November 25, 2004

Blog Torrenting

Bittorrent is a huge underground hit but one thing has had me worried about it's mainstream viability, the problem of creating lists of torrent files called trackers in an easy way that can be done by most anybody. That problem now appears to be solved and it's done in a way that gives bloggers another arrow in their technological quiver.

Its one of those simple ideas that can change a lot. From a project site:


If we pull this off--and we can-- we'll have made sharing four-gigabyte files as easy as sending an email to your friend. And that will change our culture significantly. If distributing large media files becomes easier, people will create more of their own works and will experience more work created by other individuals. Just as simple blogging software led millions of people to create their own news and commentary publications which now complement and compete with major corporate news outlets, similar distribution tools for audio and video can do the same with television and music. For blogging, the roadblock was html, and blogging software solved that problem by letting people type as if they were writing email. For large audio and video files, the bottleneck is bandwidth costs and the difficulty of uploading files to a blog. BitTorrent solves the bandwidth problem, but creating torrents and trackers is difficult. What we plan to do with Blog Torrent can solve the ease of use problem. And integrating BitTorrent capabilities with blogging will make the experience seamless for bloggers and readers. That's when things get interesting.
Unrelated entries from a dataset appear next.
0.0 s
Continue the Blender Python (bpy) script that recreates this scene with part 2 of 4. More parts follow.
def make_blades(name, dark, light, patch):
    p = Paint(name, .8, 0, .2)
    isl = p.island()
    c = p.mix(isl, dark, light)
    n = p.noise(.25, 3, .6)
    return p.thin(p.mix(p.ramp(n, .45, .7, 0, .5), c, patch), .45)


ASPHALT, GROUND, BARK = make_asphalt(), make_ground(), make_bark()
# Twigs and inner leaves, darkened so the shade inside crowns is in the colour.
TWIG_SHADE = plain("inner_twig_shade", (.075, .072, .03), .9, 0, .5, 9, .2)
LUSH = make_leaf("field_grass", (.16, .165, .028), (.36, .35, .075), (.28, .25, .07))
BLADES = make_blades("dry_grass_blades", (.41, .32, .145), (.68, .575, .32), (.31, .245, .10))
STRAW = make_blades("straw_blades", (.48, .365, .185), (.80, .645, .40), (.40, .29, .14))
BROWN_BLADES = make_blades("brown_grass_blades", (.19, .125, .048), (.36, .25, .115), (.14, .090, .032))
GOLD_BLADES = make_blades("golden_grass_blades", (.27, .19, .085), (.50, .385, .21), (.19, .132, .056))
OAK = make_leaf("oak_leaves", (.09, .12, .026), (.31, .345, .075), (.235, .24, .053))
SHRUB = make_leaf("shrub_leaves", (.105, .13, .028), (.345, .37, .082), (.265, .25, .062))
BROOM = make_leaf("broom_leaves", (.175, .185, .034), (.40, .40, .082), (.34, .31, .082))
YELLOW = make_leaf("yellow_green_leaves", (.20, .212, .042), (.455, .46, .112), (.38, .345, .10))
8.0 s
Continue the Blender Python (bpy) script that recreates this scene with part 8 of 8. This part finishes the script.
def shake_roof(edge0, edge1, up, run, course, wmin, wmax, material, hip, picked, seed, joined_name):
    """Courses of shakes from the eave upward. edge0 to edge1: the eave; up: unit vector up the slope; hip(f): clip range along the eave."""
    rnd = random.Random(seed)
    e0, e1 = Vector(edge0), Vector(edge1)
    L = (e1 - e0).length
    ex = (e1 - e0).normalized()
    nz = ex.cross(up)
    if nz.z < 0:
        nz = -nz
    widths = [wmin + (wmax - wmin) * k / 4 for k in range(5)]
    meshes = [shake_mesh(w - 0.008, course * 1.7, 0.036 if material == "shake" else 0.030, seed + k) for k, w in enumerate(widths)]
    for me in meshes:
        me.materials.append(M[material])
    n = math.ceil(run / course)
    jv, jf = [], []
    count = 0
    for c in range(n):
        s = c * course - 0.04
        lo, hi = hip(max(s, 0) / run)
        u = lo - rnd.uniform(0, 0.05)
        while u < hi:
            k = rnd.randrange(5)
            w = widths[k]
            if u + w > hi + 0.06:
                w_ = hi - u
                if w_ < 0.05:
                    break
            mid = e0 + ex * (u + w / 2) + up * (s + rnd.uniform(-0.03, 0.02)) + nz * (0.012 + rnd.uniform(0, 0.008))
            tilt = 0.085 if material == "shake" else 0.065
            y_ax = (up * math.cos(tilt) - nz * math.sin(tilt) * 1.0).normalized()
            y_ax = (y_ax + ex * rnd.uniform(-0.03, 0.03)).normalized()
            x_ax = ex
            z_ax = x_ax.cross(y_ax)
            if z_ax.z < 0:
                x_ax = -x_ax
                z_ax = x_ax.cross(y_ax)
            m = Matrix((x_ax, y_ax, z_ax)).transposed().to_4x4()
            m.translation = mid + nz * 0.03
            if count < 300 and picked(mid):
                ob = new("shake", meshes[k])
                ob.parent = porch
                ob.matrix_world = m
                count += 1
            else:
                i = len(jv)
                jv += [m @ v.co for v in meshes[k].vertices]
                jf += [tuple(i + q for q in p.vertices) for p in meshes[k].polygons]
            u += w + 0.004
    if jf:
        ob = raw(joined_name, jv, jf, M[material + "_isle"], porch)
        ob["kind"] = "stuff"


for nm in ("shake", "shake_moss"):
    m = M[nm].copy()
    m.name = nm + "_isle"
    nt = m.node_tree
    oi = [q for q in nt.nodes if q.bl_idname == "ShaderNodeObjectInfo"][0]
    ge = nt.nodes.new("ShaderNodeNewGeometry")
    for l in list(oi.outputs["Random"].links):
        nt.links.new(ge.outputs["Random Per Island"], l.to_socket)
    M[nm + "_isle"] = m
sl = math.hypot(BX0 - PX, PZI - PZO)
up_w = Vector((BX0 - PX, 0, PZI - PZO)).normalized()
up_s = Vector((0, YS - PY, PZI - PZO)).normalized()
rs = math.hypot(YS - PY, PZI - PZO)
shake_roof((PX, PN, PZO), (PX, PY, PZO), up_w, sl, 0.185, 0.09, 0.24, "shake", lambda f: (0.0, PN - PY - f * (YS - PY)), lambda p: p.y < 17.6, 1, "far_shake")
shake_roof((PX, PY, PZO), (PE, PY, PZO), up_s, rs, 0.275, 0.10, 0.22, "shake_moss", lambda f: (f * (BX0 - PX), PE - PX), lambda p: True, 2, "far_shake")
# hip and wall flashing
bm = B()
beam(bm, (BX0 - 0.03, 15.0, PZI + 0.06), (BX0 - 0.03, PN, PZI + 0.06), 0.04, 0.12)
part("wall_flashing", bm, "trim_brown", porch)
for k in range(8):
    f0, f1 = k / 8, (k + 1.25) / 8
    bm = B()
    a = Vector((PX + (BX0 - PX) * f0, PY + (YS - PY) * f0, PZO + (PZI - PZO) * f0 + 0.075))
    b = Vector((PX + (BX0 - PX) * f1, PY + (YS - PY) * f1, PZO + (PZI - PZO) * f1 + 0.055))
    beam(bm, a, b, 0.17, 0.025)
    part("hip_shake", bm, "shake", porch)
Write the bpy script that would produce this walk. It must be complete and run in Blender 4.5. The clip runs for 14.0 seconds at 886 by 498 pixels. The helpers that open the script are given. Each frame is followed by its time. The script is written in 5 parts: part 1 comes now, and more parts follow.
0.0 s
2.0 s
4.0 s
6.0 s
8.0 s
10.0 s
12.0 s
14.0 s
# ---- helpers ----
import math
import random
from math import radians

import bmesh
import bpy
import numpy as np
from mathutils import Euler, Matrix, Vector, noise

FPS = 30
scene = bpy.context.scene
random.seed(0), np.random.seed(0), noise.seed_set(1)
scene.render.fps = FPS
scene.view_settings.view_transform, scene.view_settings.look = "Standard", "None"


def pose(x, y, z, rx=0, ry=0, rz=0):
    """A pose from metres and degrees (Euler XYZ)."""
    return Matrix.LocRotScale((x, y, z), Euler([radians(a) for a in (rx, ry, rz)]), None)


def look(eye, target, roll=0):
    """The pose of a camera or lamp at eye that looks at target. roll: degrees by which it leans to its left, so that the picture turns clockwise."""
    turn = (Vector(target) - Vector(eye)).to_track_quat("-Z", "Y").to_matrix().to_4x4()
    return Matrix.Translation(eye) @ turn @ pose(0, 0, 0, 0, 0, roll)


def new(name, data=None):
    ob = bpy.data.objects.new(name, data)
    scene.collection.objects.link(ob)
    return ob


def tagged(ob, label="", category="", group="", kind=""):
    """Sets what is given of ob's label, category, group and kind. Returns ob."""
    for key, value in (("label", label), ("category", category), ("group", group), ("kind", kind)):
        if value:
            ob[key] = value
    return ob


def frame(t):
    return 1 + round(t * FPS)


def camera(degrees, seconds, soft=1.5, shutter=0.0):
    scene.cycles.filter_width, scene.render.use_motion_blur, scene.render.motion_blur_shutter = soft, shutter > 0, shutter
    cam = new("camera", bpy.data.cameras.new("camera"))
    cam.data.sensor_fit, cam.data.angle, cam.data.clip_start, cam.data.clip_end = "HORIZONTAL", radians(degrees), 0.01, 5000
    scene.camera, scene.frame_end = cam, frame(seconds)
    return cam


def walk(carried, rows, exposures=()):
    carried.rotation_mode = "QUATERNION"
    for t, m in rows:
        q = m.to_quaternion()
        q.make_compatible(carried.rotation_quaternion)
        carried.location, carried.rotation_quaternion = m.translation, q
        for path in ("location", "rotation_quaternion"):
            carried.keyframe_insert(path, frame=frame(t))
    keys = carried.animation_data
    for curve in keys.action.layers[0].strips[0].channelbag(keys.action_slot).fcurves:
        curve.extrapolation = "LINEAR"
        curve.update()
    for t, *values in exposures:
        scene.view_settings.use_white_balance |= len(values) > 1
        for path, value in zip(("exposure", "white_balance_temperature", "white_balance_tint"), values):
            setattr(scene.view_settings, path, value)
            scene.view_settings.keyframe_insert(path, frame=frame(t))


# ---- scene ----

Indeed, they do. Creating distribution networks for your IP content is a thriving business. It's called the music and movie industries for a start. If the torrent protocol continues to be successful, it, and its successors, will be a huge challenge to the big distribution arms. Local fan bases for college bands can contribute enough bandwidth for songs that they can be easily distributed without having to sign expensive contracts. The propagation of culture will speed and the IP business will tilt and shift to the creators and consumers and away from the distribution middlemen who have so much power today.

This will affect blogging (heck, the web in general), especially when .torrent files are integrated into the web browsers and you can torrent your pictures and text. Popular web pages will no longer be slashdotted as those who hold the pages in cache will use some of their generally unused upload potential to share that information with peers. That's darn revolutionary for the web and a huge opportunity for the open source folks, Microsoft being unlikely to take the lead on this project.